The Test

New kids’ fiction now available from Amazon, Smashwords, and Barnes & Noble,with other sites to follow (Kobo, Apple, Sony).

I’m trying something new…

This is actually a two-story pack, with “The Test” and another kids’ story set in a fantasy world, “The Scaredy Wizard of Theornin.”  Both play around with Grimms’ fairy-tale themes.

The Test

by De Kenyon

Mari von Ingler is good for nothing, not making sausages or sewing a straight line or anything of use in her village, so her father arranges for her to be an apprentice to a mage…but only if she can pass the mage’s test.

But when the mage arrives, he only sends her out into the forest with no instructions but to come back and tell him whether she passed. She means only to stomp off into the woods and hide for an hour, but now she’s so lost that it would take magic to find her way back…

Mari von Ingler leaned gently against the warm white wall of the inn on the bench made out of half of a tree trunk that nobody but travelers sat on. She didn’t dare move an inch more, or the splinter poking through her thick wool skirt and linen underthings would bite her. She closed her eyes and tried to swallow back the rotten taste in her mouth. She wished she hadn’t eaten Mama’s good food; she wished she couldn’t smell the roast turning on the spit, inside the inn.

She flicked a thumb across her bitten fingernails, feeling the thinness. She’d chewed and she’d chewed and she’d chewed and still they kept growing. She wished become a kind of spirit for a while and hover over herself, so she couldn’t feel anything, only see. Just until after the test. Her fingernails felt like knives made out of paper, cutting if rubbed the wrong way but collapsing if pressed the opposite. Her stomach was full of ants and fingernails, and she felt like a babe about to soil itself.

Who was she?

That was always the question, wasn’t it? Was she a mage, or wasn’t she? Would she pass the test (and did she want to?) and become a wielder of magics, a summoner of demons, a solitary creature that nobody trusted but everyone needed? If she failed, would she be killed or punished or banished? Or—worst of all—would nothing happen to her?

Ahhh, she knew it, that’s what would come.

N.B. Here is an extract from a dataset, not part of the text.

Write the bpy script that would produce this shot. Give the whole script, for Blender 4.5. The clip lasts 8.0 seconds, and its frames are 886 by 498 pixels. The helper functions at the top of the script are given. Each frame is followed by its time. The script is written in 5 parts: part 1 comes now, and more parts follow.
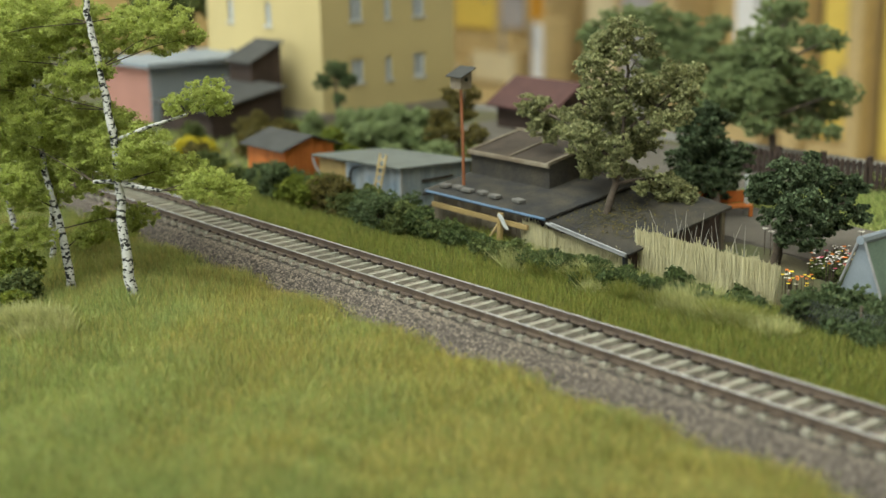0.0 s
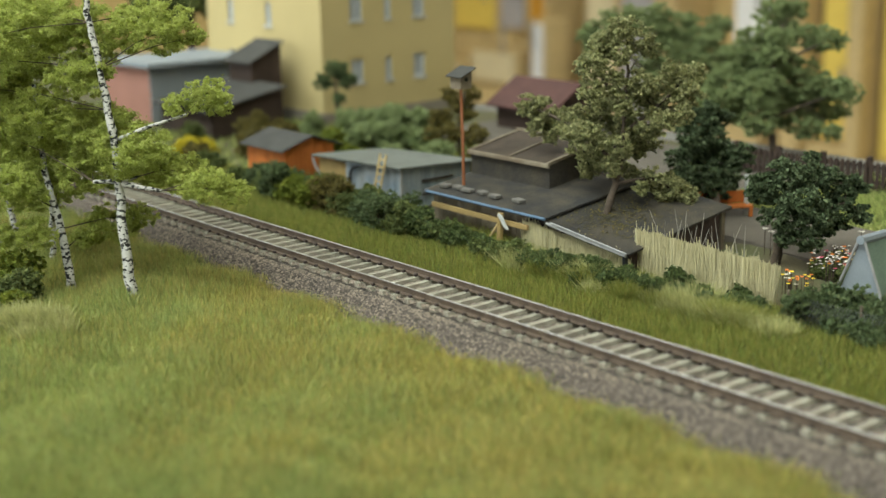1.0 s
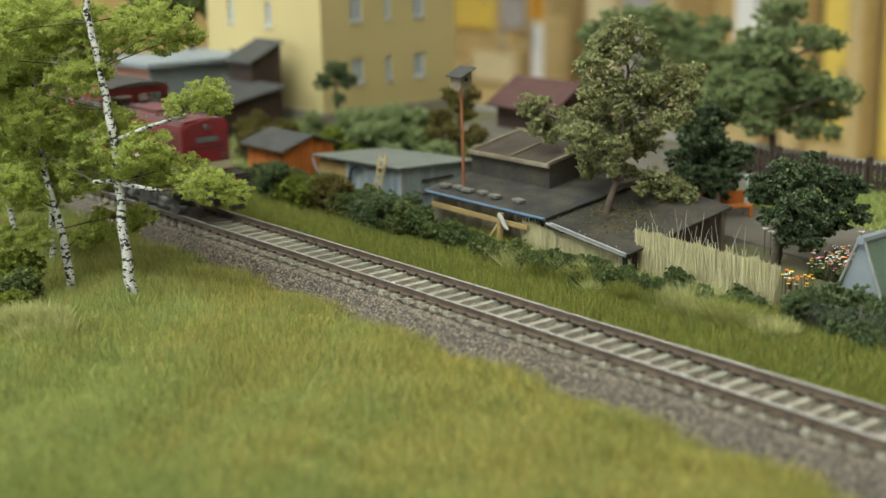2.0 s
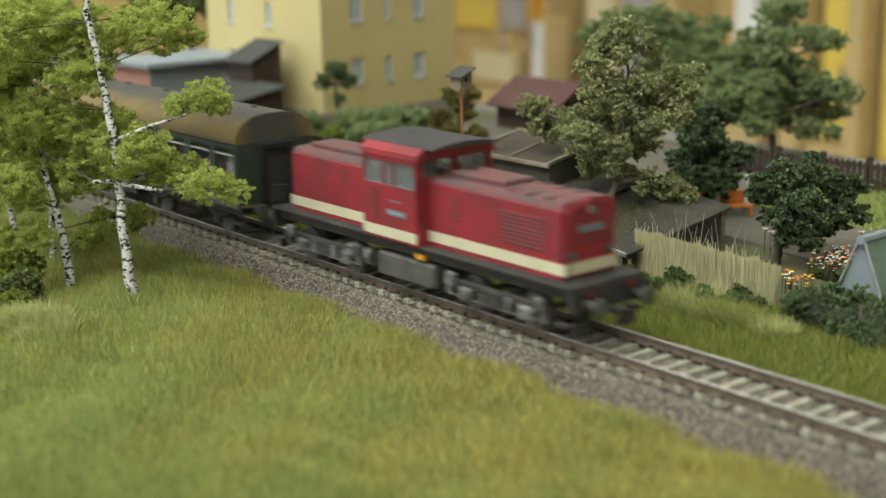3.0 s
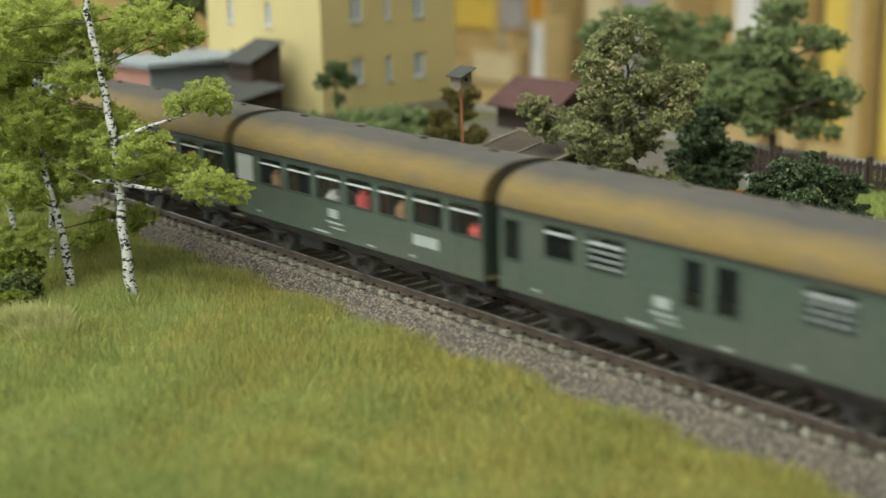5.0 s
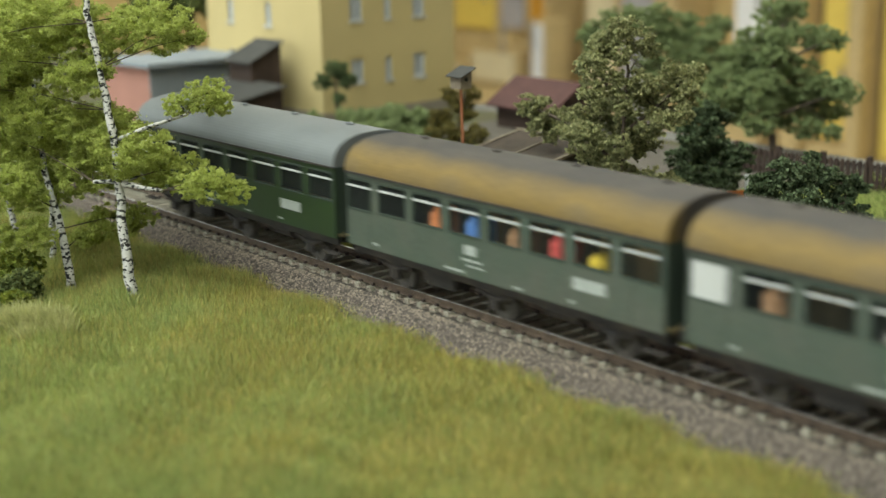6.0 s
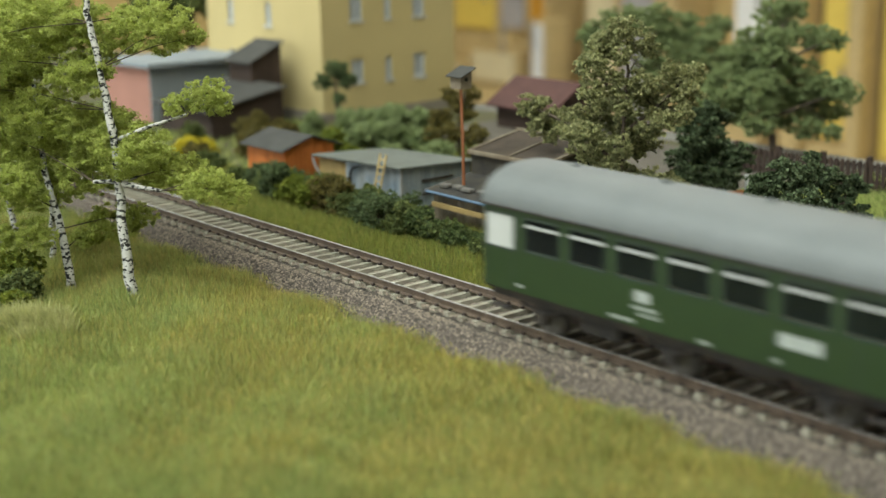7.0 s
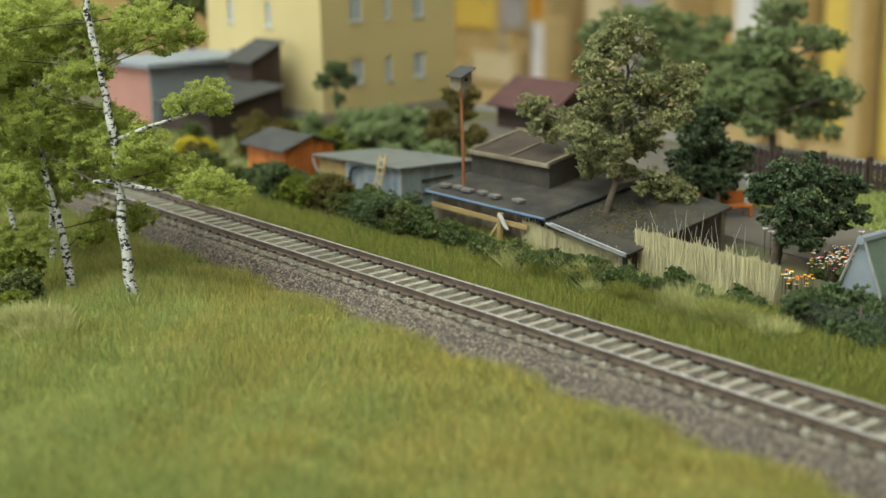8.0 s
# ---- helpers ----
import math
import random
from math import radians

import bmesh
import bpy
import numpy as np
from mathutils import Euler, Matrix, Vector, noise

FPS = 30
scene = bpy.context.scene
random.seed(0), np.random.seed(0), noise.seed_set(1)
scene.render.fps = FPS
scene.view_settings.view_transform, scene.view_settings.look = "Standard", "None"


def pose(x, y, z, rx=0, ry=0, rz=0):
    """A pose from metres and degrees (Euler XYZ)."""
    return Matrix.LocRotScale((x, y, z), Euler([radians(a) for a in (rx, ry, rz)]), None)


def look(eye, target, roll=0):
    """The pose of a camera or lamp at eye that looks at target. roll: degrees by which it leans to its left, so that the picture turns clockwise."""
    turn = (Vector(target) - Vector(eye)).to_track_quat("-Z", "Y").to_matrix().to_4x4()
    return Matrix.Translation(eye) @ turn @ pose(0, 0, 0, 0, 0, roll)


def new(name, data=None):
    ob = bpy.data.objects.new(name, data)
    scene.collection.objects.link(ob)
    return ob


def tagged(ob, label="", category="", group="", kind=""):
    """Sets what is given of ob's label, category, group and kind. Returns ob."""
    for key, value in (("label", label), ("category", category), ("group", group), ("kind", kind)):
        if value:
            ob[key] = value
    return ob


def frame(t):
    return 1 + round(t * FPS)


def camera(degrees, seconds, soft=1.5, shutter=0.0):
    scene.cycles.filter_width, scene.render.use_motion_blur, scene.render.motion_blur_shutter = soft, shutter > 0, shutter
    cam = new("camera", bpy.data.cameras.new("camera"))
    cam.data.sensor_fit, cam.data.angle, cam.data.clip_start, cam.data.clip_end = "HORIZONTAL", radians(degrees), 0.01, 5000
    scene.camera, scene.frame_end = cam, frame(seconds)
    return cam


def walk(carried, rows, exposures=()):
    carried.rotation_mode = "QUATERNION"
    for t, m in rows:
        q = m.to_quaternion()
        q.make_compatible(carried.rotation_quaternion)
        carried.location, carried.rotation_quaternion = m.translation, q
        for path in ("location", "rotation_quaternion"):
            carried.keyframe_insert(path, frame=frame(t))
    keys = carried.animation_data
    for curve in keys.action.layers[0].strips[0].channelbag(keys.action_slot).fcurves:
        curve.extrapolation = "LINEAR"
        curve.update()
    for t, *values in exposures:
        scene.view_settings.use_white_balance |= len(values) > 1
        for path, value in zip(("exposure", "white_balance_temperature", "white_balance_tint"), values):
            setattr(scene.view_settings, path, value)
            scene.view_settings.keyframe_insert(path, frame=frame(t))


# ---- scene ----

If so, she’d have to leave the village.

Not because she was too good to live here—she wasn’t good for anything. She was afraid to stay here, with the houses of white plaster and dark-stained wood, with roofs pitched steep to cast aside the heavy snow, saying yes with the smoke from their chimneys. The way it always smelled like manure after the rain, saying yes to the fields. The way the church bells rang, in four notes on Sunday, saying yes, we are here up to Heaven. The way the men drank light-colored beer in large steins decorated with women—yes. The embroidered dresses, the lederhosen, saying yes to giggling girls and yes to flirting boys who never looked her way.

The flowers bobbed their heads in the summer: yes.

The leaves fell with a whispered yesss in the fall.

Winter would come: yes, with the snow, and more snow, and more snow.

Then spring would come with an exclamation: Yes!

And nothing but Mari and the wind said I don’t know.

Nothing was what would happen to her, what happened to all the girls here. They married, they had children, they smoked long pipes and wore bright, embroidered skirts to church and festival days. They were orderly; they belonged. They were yes, dear, and it frightened her.

She didn’t belong in a village of yes.

But there was no other place for people like her, who could not make sausages or cheese or sew a straight line or any other task worth doing, and so if she didn’t run away, they would have to take her in. Useless.

Who was she?

Don’t know.

Ahhh! Her head was spinning with worry. She leaned forward, ignoring the stabbing in her bum, breathed shallow breaths, and put her hands over her head so she would not see when the mage came for her.